第16回「中間処理こそ弁理士先生の力量が試される」
コラム
~元特許審査官のつぶやき~
エピファニー特許事務所様への寄稿
第16回「中間処理こそ弁理士先生の力量が試される」
弁理士先生は、主にクライアントである発明者が何をポイントにこの発明をしたのかを念頭に、新願の明細書を書いていると思います。
しかし、審査官から拒絶理由通知をもらった後、反論をする中間処理の書類を作成する際には、審査官の思考回路を読み解く作業が必要になってきます。
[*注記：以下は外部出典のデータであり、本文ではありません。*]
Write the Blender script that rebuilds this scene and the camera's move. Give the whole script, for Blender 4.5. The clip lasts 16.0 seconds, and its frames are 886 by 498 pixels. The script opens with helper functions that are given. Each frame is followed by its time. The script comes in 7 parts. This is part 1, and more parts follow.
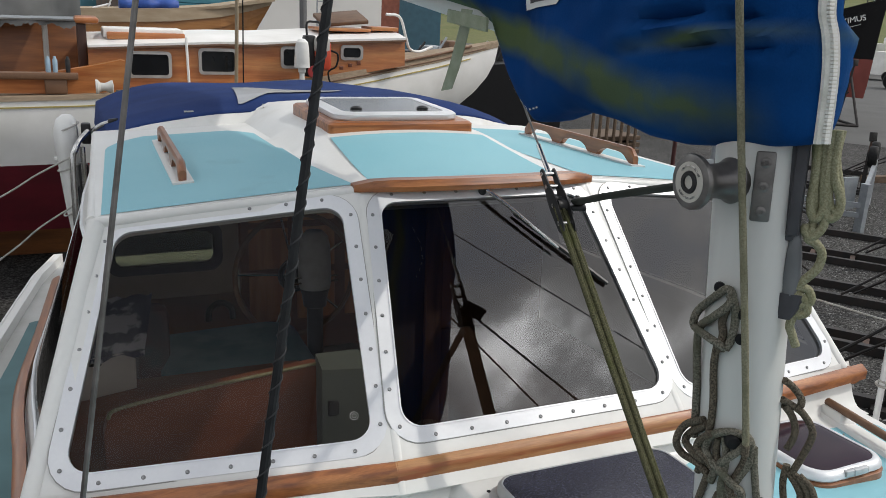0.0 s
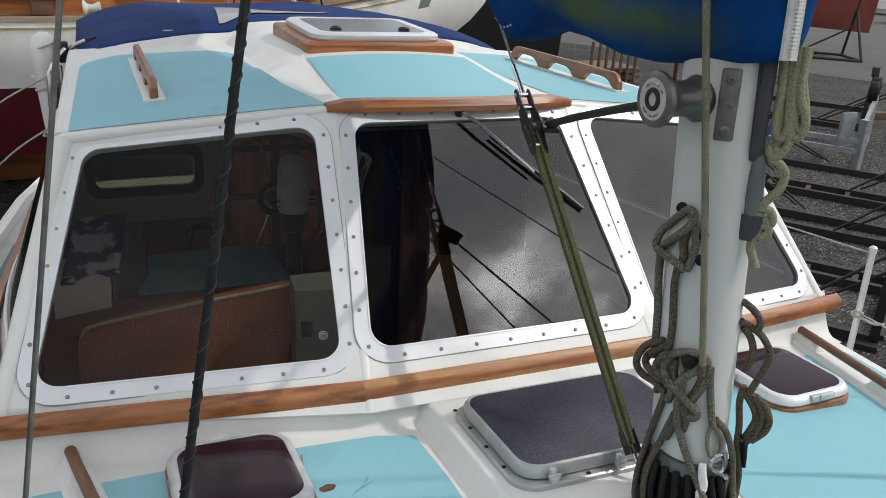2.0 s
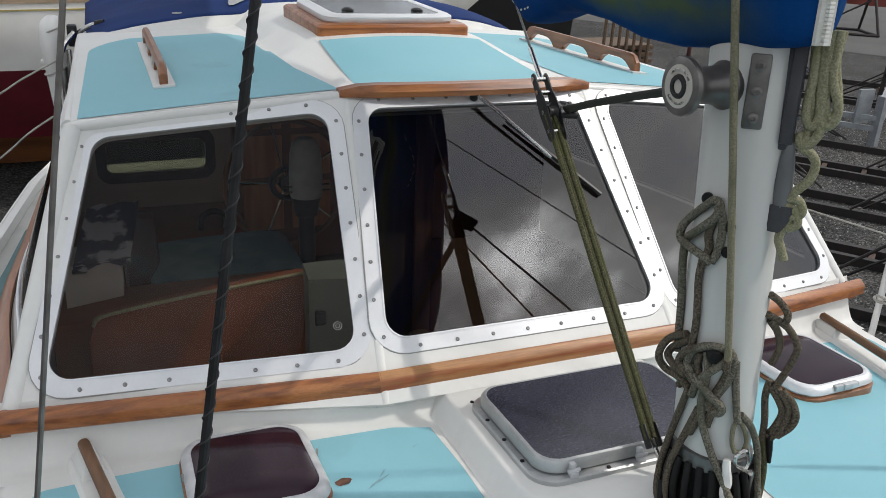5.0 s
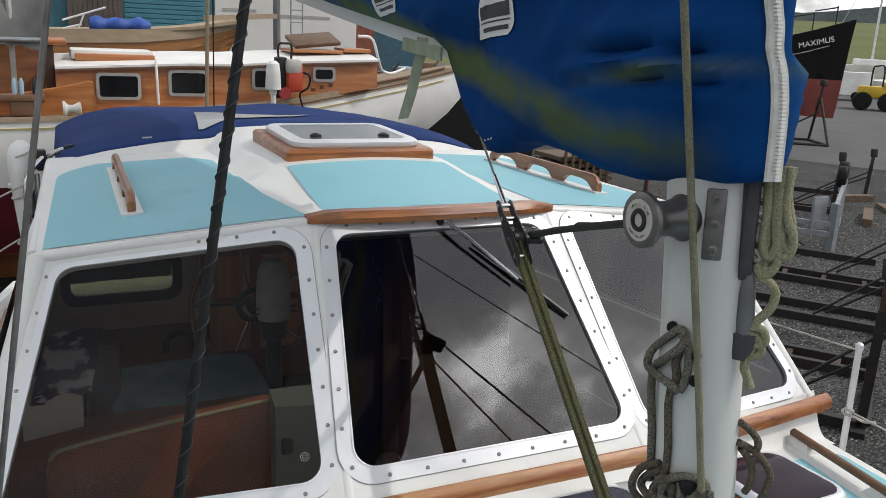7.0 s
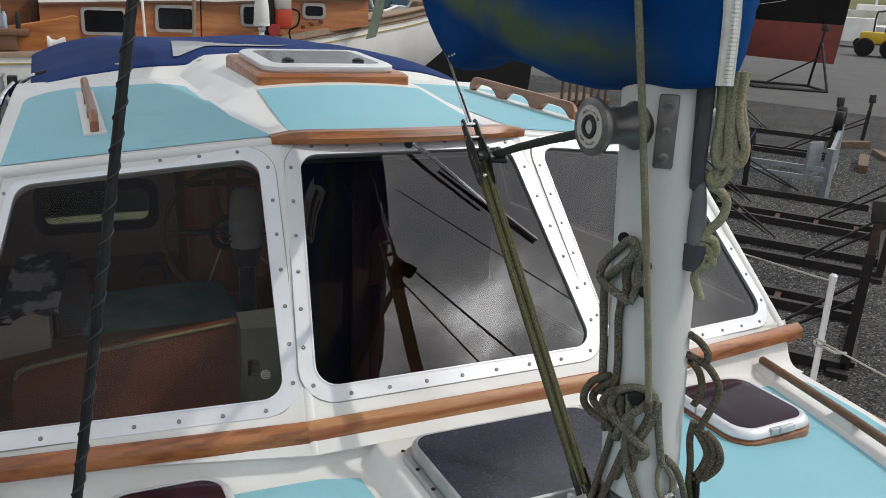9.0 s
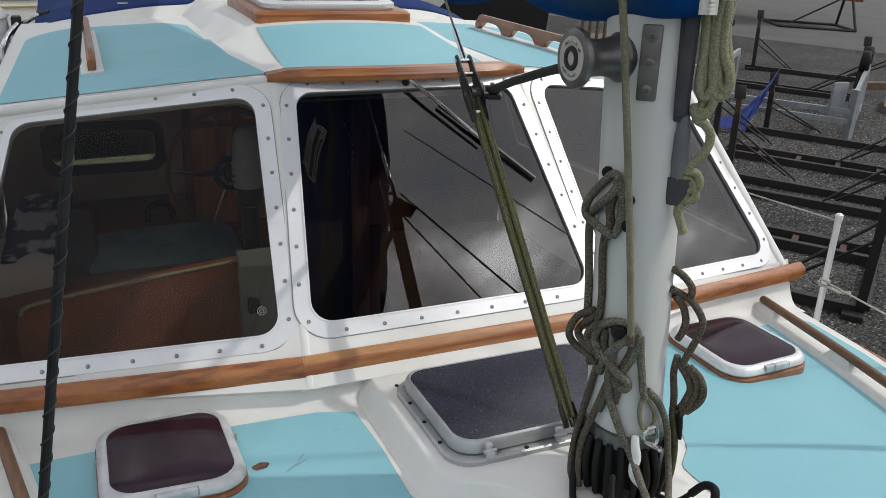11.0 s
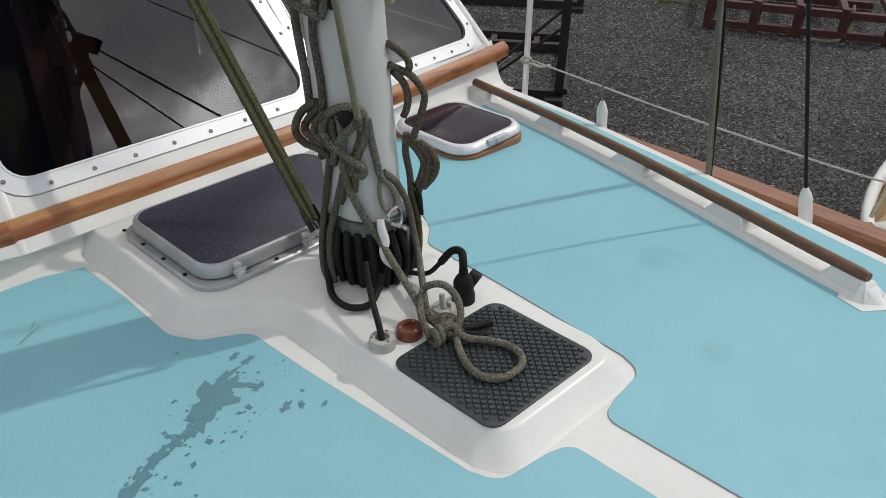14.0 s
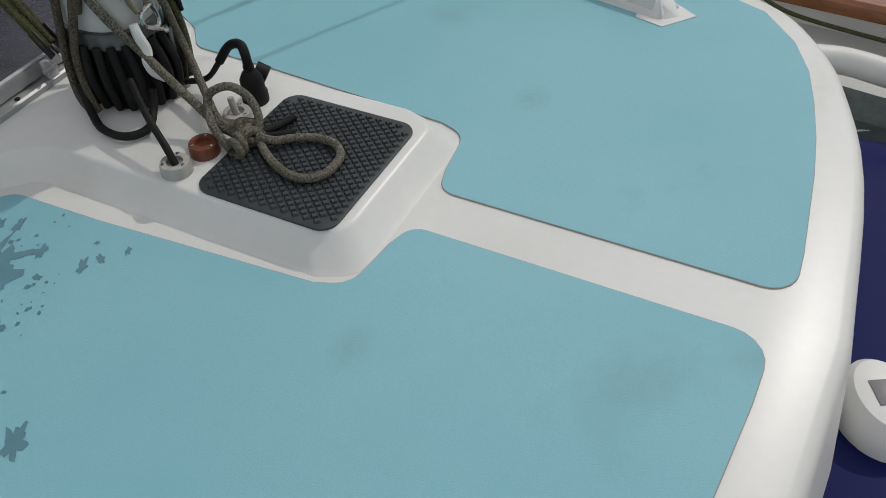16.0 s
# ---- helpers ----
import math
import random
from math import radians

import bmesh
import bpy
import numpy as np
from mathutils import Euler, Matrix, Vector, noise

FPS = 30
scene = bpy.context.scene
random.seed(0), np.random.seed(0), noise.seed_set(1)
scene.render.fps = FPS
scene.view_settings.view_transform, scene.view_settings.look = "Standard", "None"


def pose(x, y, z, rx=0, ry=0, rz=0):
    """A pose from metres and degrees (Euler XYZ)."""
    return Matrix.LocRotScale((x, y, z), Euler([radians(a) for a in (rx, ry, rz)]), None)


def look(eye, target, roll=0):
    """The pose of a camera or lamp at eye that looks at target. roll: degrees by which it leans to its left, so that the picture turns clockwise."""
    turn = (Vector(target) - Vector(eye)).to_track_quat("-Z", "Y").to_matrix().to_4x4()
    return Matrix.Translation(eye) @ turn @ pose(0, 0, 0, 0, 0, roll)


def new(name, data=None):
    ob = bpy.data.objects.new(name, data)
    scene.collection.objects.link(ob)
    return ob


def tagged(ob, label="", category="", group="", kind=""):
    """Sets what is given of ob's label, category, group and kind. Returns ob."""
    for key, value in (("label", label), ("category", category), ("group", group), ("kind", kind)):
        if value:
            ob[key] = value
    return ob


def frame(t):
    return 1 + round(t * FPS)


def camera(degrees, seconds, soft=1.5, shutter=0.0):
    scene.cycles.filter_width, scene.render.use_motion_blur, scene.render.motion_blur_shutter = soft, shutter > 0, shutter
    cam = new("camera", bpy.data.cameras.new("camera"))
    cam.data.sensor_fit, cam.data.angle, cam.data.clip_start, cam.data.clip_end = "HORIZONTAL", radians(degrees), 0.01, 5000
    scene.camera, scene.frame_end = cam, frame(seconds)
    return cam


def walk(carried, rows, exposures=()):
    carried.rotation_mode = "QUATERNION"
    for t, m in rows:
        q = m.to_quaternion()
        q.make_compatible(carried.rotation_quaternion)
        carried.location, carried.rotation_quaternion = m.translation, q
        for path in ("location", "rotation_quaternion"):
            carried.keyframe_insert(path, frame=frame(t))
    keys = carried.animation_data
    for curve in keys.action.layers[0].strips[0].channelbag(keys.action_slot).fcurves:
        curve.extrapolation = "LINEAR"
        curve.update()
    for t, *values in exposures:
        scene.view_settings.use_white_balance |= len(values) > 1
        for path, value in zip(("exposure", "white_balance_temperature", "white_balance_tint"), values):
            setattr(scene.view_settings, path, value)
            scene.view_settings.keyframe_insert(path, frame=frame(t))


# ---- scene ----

ここに弁理士先生の実力がわかりやすく出てくると思います。
正直に言えば、特許査定を取ること自体は難しい作業ではありません。
いかに限定せず、広い権利を、明細書記載の範疇で取得できるか?
これを実現するためには、一件一件全く異なるアプローチが必要であり、その方法は教科書には書かれていないのです。
拒絶理由を回避する補正をする際には、「当初明細書に書かれている技術的事項はどこまでなのか?」「審査官はどこまでの補正を認めてくれるのか?」を理解していることが、まず前提となります。この判断は審査官ごとにバラツキがあるので、究極には審査官の名前やキャリアを見ながらの判断が必要です。一方、一般的なリスクラインというものも存在しますので、ここは弁理士先生の感覚が大切になります。
次に、先行技術文献との差異を出す進歩性の感覚ですね。これはもう以前にも書きましたが経験がものを言うところです。進歩性の判断基準は正に審査の肝です。単に先行技術と差異を出すだけではクリアすることはできません。
最後に、審査官に直接もの申す意見書の書き方です。意見書はここ20年ほどで劇的に進化していると思います。逆に言うと、審査官の思考回路に合っていない意見書は全く響かない。拒絶査定をするとき、審査官はこの意見書に対して反論を書くので、意見書を重くすることが特許査定率の上昇につながります。請求項をあまり限定しなくても、意見書で特許にすることができる弁理士が本当に実力のある先生なのでしょう。
そんな先生に巡り会えたら、発明者も発明も幸せなのだと思います。